Frankly, I find Obama to be more of a danger than Dick Cheney. Both despicable, but Cheney obvious, whereas Obama has neutered opposition.
"Precisely nine months and two days after the Selective Service eliminated special protections for childless married men, Cheney was no longer childless." This certainly gives new meaning to the term "draft dodger."
Can a vile, amoral, power-lusting man without any conscience come to power in a country that is not itself totally corrupt in all of its institutions?
Cheney is a war criminal that belongs in jail. Instead of writing a book that is a pack lies called My Times, he should be doing time!
Paul R.
Excellent point.
Until the people learn how to recognize and prevent psychopaths from holding positions of political power, we're going have more Cheneys and Rumsfelds ruining this once-great nation,
When we have to draw our candidates from the cesspit of American politics, we'll keep ending up with turds. I'm in favor of draining the swamp.
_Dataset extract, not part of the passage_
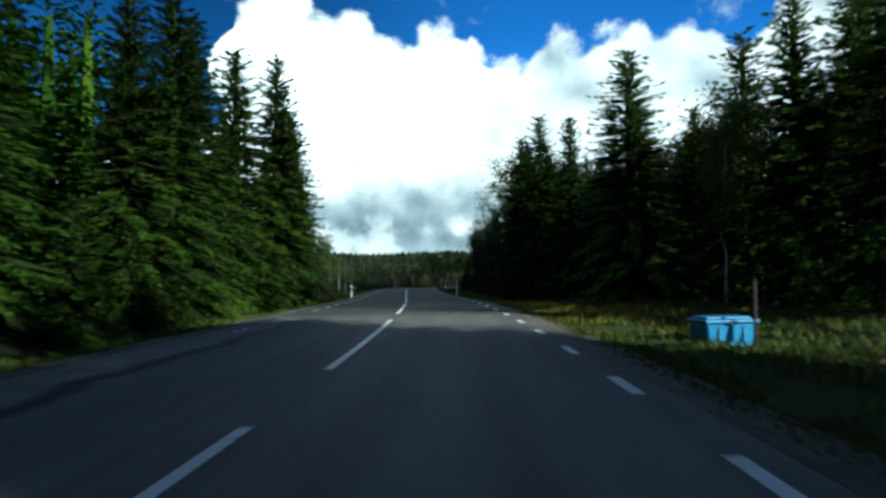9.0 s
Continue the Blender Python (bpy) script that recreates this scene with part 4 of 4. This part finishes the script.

The corporation floats the wrong people to the top, for the wrong reasons. They fund candidates who are corruptible, then bribe, write their legislation and give them jobs after that. The corporation's hand fits into the Anti-Christ's glove.
Cheney is a traitor.. who needs to be arrested, tried, and executed. That is how you drain the swamp. That is how you show that our Constitution is alive and is being enforced. That is how you make evil individuals conform to the law. It is the people who have the power, have the duty, to defend their laws. It is up to the people to remove Cheney in a very public way. He must be arrested and charged.